The next day was even better. Birnbaum’s trading bet was up $373 million. Goldman then used the cover of Birnbaum’s extraordinary profits to write down further the value of the CDOs the firm retained, and could not sell, as well as other mortgage-related residuals. Together, the write-offs in these long positions cost the firm $322 million, but because of Birnbaum’s short position, the mortgage group was still able to show a profit for the day of $48.7 million. “Tells you what might be happening to people who don’t have the big short,” Viniar wrote to Cohn that day. On July 26, Montag wrote to Blankfein and Cohn that “mortgages goi[n]g to show up [$]135 [million] or so today it seems.” Blankfein responded: “Is that right?” And then Montag increased the estimate to $170 million “hopefully.” Blankfein wondered, “I assume we are properly marking down our longs?” To which Montag responded that the firm had “marked things down [$]100 [million] yesterday. Could have done [$]15 [million] or more today but don’t know.” He added the thought that there was “not a lot left” to mark down. No doubt pleased with the firm’s good fortune, Bl
ankfein replied, “If the shorts went up today, shouldn’t the longs have dropped (unless they’re already at zero … [?]).”
Birnbaum understood why the firm would net its mortgage losses against his gains, but it still rankled. “The firm was a great beneficiary of the idea that ‘it’s very easy to have a clear head and to look at something in an unbiased way when marking things correctly isn’t going to hurt you,’ ” he said. “Right? Because our desk was as short as it was and we were making money on the way down, we effectively had all this dry powder in terms of P&L to play with.” Another trader echoed this sentiment: “If we’re making $50 million in one day on our desk, it was not unusual to say, ‘Okay, we got $50 million to play with. These CDOs, let’s mark them down further.’ And it would drive us crazy because, you know, we’d be high-fiving, going, ‘We made 100 million bucks today.’ I mean it was unheard of in one day to make $100 million. And then when the P&Ls would actually go through, you’d be like, ‘Oh, the department’s up $20 million.’ ”

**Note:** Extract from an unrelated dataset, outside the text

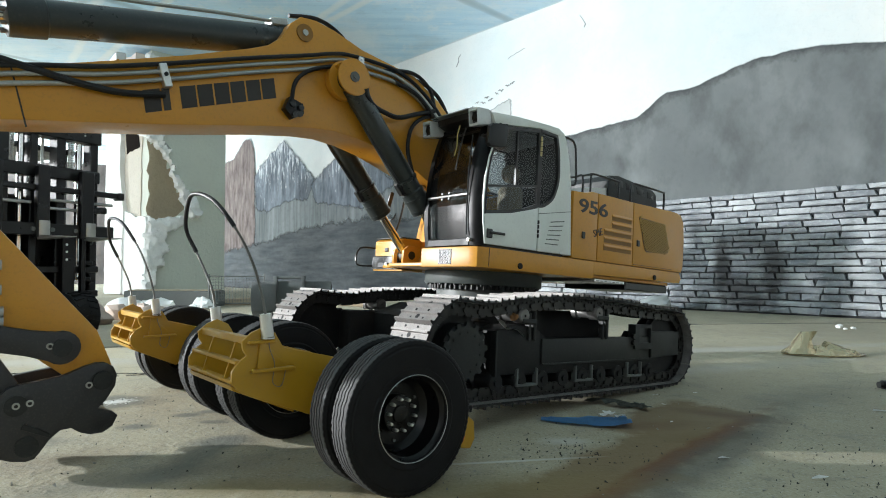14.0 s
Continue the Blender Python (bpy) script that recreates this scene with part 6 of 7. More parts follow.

This set Goldman apart in the market and caused a fair amount of resentment at other firms that resisted marking their books to the real market, because doing so would mean having to absorb some serious losses. “Other firms didn’t have that luxury,” Birnbaum explained. “Everybody else couldn’t afford to mark this stuff ’cause they had so much of this shit, they couldn’t mark it.… They were in denial. If they took the full extent of our marks, these guys would have failed earlier. Everyone was trying to buy time. Just what any trader who’s losing money would try to do.”